— START Dataset section —

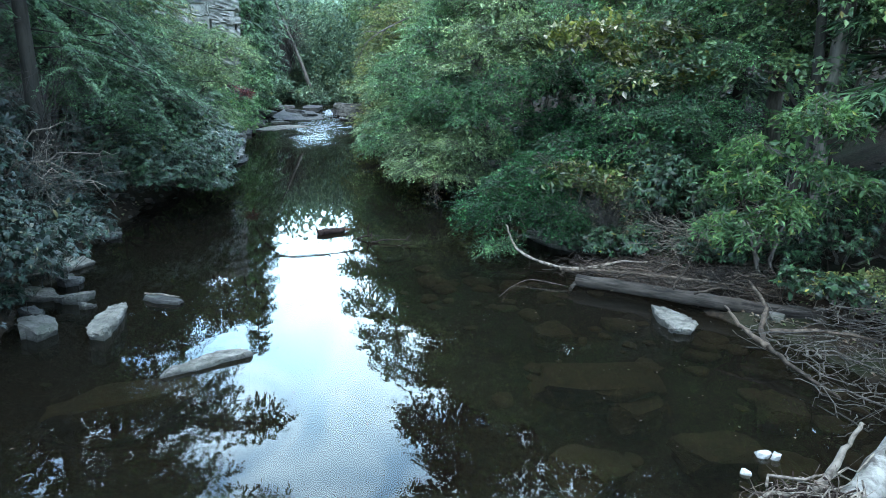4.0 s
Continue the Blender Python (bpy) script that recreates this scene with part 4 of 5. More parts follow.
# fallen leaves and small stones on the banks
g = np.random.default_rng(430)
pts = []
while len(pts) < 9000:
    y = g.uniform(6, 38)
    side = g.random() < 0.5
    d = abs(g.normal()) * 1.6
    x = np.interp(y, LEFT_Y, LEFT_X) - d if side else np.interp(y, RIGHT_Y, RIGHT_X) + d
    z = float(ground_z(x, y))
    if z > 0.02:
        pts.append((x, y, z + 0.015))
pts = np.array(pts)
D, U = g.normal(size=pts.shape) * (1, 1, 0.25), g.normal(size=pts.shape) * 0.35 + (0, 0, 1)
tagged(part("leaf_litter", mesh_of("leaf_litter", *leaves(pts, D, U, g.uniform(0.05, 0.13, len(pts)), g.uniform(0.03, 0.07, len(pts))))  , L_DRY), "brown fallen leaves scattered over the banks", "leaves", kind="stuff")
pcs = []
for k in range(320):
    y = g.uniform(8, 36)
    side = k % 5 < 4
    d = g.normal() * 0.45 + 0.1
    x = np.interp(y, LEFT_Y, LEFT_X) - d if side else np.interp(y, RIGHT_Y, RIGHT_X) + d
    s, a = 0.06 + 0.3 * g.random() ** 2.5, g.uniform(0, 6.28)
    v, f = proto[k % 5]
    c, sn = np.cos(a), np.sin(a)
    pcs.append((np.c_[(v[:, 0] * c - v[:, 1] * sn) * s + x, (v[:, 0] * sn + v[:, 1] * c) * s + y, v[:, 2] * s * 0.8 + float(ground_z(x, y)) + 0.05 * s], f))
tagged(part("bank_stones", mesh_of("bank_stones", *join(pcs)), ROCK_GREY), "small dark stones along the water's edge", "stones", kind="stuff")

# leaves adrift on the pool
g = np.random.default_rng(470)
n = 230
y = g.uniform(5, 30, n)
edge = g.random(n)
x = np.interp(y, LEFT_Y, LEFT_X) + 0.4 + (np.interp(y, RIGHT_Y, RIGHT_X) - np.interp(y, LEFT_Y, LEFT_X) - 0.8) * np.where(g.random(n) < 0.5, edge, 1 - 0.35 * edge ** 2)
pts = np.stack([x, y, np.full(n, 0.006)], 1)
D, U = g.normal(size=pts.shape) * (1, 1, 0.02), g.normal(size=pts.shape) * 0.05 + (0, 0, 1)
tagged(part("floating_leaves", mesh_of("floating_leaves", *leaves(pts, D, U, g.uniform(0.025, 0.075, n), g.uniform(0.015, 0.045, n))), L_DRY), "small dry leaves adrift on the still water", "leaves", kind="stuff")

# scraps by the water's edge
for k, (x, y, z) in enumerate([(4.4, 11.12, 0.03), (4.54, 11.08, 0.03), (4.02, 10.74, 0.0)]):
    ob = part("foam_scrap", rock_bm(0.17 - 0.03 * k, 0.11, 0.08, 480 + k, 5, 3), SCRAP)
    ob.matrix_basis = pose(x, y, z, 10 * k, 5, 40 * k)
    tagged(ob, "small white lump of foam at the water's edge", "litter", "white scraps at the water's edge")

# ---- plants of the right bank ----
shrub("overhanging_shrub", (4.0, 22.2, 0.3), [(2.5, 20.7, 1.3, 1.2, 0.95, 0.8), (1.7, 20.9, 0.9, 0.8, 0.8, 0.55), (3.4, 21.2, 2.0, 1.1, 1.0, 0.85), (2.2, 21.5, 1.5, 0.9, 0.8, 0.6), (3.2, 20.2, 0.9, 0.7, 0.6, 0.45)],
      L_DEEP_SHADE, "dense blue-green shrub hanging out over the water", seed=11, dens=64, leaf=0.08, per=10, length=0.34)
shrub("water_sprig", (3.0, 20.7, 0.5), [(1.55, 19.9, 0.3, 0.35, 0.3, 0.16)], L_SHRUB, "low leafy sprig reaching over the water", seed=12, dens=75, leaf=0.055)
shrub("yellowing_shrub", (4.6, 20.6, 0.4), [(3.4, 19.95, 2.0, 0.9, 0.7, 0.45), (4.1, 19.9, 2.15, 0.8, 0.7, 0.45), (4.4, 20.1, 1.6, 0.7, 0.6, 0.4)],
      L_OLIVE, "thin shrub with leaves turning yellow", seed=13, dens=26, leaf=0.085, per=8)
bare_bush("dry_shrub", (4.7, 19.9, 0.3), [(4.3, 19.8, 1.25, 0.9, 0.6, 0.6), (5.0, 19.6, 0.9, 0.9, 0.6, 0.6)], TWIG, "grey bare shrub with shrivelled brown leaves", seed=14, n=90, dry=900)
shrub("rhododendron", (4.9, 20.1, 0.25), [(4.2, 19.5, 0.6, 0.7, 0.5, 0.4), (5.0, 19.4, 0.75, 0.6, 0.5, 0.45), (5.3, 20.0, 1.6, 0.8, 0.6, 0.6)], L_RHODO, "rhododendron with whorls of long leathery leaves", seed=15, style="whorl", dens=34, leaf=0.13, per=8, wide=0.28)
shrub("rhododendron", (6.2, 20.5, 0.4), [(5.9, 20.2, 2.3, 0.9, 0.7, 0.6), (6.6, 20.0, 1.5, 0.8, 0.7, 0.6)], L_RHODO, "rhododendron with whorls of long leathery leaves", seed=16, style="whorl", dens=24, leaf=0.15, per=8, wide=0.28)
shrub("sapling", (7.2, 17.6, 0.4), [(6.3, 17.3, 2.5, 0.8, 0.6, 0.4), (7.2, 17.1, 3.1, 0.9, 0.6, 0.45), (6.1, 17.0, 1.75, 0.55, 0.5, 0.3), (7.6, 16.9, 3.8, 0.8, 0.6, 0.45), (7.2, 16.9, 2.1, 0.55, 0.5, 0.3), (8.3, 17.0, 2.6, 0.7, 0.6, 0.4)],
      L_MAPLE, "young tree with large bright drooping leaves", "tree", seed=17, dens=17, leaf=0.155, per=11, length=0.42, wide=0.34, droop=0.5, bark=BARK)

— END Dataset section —

__What is asked__:
Restate the listing above word for word, and skip the pictures.

__Answer__:
4.0 s
Continue the Blender Python (bpy) script that recreates this scene with part 4 of 5. More parts follow.
# fallen leaves and small stones on the banks
g = np.random.default_rng(430)
pts = []
while len(pts) < 9000:
    y = g.uniform(6, 38)
    side = g.random() < 0.5
    d = abs(g.normal()) * 1.6
    x = np.interp(y, LEFT_Y, LEFT_X) - d if side else np.interp(y, RIGHT_Y, RIGHT_X) + d
    z = float(ground_z(x, y))
    if z > 0.02:
        pts.append((x, y, z + 0.015))
pts = np.array(pts)
D, U = g.normal(size=pts.shape) * (1, 1, 0.25), g.normal(size=pts.shape) * 0.35 + (0, 0, 1)
tagged(part("leaf_litter", mesh_of("leaf_litter", *leaves(pts, D, U, g.uniform(0.05, 0.13, len(pts)), g.uniform(0.03, 0.07, len(pts))))  , L_DRY), "brown fallen leaves scattered over the banks", "leaves", kind="stuff")
pcs = []
for k in range(320):
    y = g.uniform(8, 36)
    side = k % 5 < 4
    d = g.normal() * 0.45 + 0.1
    x = np.interp(y, LEFT_Y, LEFT_X) - d if side else np.interp(y, RIGHT_Y, RIGHT_X) + d
    s, a = 0.06 + 0.3 * g.random() ** 2.5, g.uniform(0, 6.28)
    v, f = proto[k % 5]
    c, sn = np.cos(a), np.sin(a)
    pcs.append((np.c_[(v[:, 0] * c - v[:, 1] * sn) * s + x, (v[:, 0] * sn + v[:, 1] * c) * s + y, v[:, 2] * s * 0.8 + float(ground_z(x, y)) + 0.05 * s], f))
tagged(part("bank_stones", mesh_of("bank_stones", *join(pcs)), ROCK_GREY), "small dark stones along the water's edge", "stones", kind="stuff")

# leaves adrift on the pool
g = np.random.default_rng(470)
n = 230
y = g.uniform(5, 30, n)
edge = g.random(n)
x = np.interp(y, LEFT_Y, LEFT_X) + 0.4 + (np.interp(y, RIGHT_Y, RIGHT_X) - np.interp(y, LEFT_Y, LEFT_X) - 0.8) * np.where(g.random(n) < 0.5, edge, 1 - 0.35 * edge ** 2)
pts = np.stack([x, y, np.full(n, 0.006)], 1)
D, U = g.normal(size=pts.shape) * (1, 1, 0.02), g.normal(size=pts.shape) * 0.05 + (0, 0, 1)
tagged(part("floating_leaves", mesh_of("floating_leaves", *leaves(pts, D, U, g.uniform(0.025, 0.075, n), g.uniform(0.015, 0.045, n))), L_DRY), "small dry leaves adrift on the still water", "leaves", kind="stuff")

# scraps by the water's edge
for k, (x, y, z) in enumerate([(4.4, 11.12, 0.03), (4.54, 11.08, 0.03), (4.02, 10.74, 0.0)]):
    ob = part("foam_scrap", rock_bm(0.17 - 0.03 * k, 0.11, 0.08, 480 + k, 5, 3), SCRAP)
    ob.matrix_basis = pose(x, y, z, 10 * k, 5, 40 * k)
    tagged(ob, "small white lump of foam at the water's edge", "litter", "white scraps at the water's edge")

# ---- plants of the right bank ----
shrub("overhanging_shrub", (4.0, 22.2, 0.3), [(2.5, 20.7, 1.3, 1.2, 0.95, 0.8), (1.7, 20.9, 0.9, 0.8, 0.8, 0.55), (3.4, 21.2, 2.0, 1.1, 1.0, 0.85), (2.2, 21.5, 1.5, 0.9, 0.8, 0.6), (3.2, 20.2, 0.9, 0.7, 0.6, 0.45)],
      L_DEEP_SHADE, "dense blue-green shrub hanging out over the water", seed=11, dens=64, leaf=0.08, per=10, length=0.34)
shrub("water_sprig", (3.0, 20.7, 0.5), [(1.55, 19.9, 0.3, 0.35, 0.3, 0.16)], L_SHRUB, "low leafy sprig reaching over the water", seed=12, dens=75, leaf=0.055)
shrub("yellowing_shrub", (4.6, 20.6, 0.4), [(3.4, 19.95, 2.0, 0.9, 0.7, 0.45), (4.1, 19.9, 2.15, 0.8, 0.7, 0.45), (4.4, 20.1, 1.6, 0.7, 0.6, 0.4)],
      L_OLIVE, "thin shrub with leaves turning yellow", seed=13, dens=26, leaf=0.085, per=8)
bare_bush("dry_shrub", (4.7, 19.9, 0.3), [(4.3, 19.8, 1.25, 0.9, 0.6, 0.6), (5.0, 19.6, 0.9, 0.9, 0.6, 0.6)], TWIG, "grey bare shrub with shrivelled brown leaves", seed=14, n=90, dry=900)
shrub("rhododendron", (4.9, 20.1, 0.25), [(4.2, 19.5, 0.6, 0.7, 0.5, 0.4), (5.0, 19.4, 0.75, 0.6, 0.5, 0.45), (5.3, 20.0, 1.6, 0.8, 0.6, 0.6)], L_RHODO, "rhododendron with whorls of long leathery leaves", seed=15, style="whorl", dens=34, leaf=0.13, per=8, wide=0.28)
shrub("rhododendron", (6.2, 20.5, 0.4), [(5.9, 20.2, 2.3, 0.9, 0.7, 0.6), (6.6, 20.0, 1.5, 0.8, 0.7, 0.6)], L_RHODO, "rhododendron with whorls of long leathery leaves", seed=16, style="whorl", dens=24, leaf=0.15, per=8, wide=0.28)
shrub("sapling", (7.2, 17.6, 0.4), [(6.3, 17.3, 2.5, 0.8, 0.6, 0.4), (7.2, 17.1, 3.1, 0.9, 0.6, 0.45), (6.1, 17.0, 1.75, 0.55, 0.5, 0.3), (7.6, 16.9, 3.8, 0.8, 0.6, 0.45), (7.2, 16.9, 2.1, 0.55, 0.5, 0.3), (8.3, 17.0, 2.6, 0.7, 0.6, 0.4)],
      L_MAPLE, "young tree with large bright drooping leaves", "tree", seed=17, dens=17, leaf=0.155, per=11, length=0.42, wide=0.34, droop=0.5, bark=BARK)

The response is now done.